Poderíamos nos estender sobre os diversos aspectos que podem nos fazer únicos, mas a maioria deles deve mudar com o tempo, à medida que novas descobertas sejam feitas. Isso não indica que são inválidos, nós devemos ser realmente especiais, mas é de toda forma praticamente impossível provar que a vida extraterrestre inteligente não existe. Podemos observar que não há prova de que ela existe a despeito de intensas buscas neste sentido, e podemos descobrir o quão raras foram as condições que permitiram o nosso surgimento.

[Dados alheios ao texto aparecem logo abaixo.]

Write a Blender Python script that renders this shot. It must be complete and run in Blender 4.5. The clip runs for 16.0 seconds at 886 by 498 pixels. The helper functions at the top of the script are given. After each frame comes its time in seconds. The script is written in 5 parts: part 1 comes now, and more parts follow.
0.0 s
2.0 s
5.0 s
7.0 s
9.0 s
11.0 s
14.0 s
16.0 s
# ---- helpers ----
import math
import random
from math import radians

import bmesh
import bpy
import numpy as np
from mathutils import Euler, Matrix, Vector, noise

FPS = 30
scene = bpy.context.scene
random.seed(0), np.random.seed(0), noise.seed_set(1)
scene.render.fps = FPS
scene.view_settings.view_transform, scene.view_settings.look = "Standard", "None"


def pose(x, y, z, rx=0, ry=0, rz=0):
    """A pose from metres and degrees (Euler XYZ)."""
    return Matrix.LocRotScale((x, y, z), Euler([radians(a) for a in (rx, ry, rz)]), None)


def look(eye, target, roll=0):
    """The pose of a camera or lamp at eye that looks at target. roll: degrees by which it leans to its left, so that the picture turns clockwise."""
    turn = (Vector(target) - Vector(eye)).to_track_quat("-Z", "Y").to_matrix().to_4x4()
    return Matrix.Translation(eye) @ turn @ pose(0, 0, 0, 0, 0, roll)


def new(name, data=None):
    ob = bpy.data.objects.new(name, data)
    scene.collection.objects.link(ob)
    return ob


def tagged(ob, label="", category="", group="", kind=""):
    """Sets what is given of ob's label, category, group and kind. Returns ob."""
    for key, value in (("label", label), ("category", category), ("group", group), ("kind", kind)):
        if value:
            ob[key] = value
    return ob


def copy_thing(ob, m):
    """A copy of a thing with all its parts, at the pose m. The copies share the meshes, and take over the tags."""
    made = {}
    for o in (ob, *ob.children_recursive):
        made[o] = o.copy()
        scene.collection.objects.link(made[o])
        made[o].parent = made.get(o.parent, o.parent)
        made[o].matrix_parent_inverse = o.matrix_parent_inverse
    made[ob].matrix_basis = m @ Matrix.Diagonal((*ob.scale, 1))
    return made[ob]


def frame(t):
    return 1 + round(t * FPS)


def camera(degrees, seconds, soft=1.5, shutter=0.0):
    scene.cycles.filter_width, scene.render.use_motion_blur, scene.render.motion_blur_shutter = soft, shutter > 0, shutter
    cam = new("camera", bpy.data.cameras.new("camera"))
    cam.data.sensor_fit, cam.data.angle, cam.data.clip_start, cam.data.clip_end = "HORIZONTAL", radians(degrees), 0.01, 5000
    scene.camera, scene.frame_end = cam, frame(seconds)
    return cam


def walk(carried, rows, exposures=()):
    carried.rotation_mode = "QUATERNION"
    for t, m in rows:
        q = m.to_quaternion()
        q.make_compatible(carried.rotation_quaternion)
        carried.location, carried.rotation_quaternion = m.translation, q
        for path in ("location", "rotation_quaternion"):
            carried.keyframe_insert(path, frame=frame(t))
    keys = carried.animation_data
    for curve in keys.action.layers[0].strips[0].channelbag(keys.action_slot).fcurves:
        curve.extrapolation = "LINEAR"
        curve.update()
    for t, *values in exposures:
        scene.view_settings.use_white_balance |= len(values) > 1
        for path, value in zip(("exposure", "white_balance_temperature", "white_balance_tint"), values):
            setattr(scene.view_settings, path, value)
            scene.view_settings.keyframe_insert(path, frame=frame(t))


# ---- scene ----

Mas como Sagan imortalizou em uma célebre máxima, "Se nós estamos sozinhos, o Universo seria um grande desperdício de espaço". O Universo é muito imenso, mesmo nossa Galáxia já é muito imensa, e existiu há tanto tempo para que mesmo uma possibilidade ínfima leve a dezenas, talvez centenas de civilizações a existir. Mesmo limitando o conceito de civilização a algo próximo de nós mesmos. Isso pode ser criticado como uma brincadeira com números grandes, mas quando falamos de nosso Universo, essa brincadeira deve ser levada a sério. Nosso Universo é muito grande, e é muito velho – em termos biológicos. A despeito de novas descobertas relativas à nossa singularidade, e a despeito das que possam surgir, a descoberta recente a respeito da quase onipresença de sistemas planetários contrabalança o que parecia um jogo ganho. Em verdade, no momento o jogo deve estar pendendo justamente para o lado oposto.
Os extraterrestres deveriam existir. Mas se eles existem, eles deveriam estar aqui de forma óbvia. Eles não estão aqui de forma óbvia. Entender a perplexidade que levou Fermi a perguntar "Onde eles estão?", perplexidade que resiste a inúmeras descobertas e mesmo revoluções em diversos campos da ciência relacionados nestas cinco décadas, é entender o que deve ser um dos maiores enigmas que a ciência do século XX nos deixou. Um paradoxo ao qual qualquer resposta tem sérios problemas, e ao qual a resposta verdadeira deve portanto ser histórica e em si uma enorme revolução sobre nossa posição no Universo. Afinal, "onde eles estão?"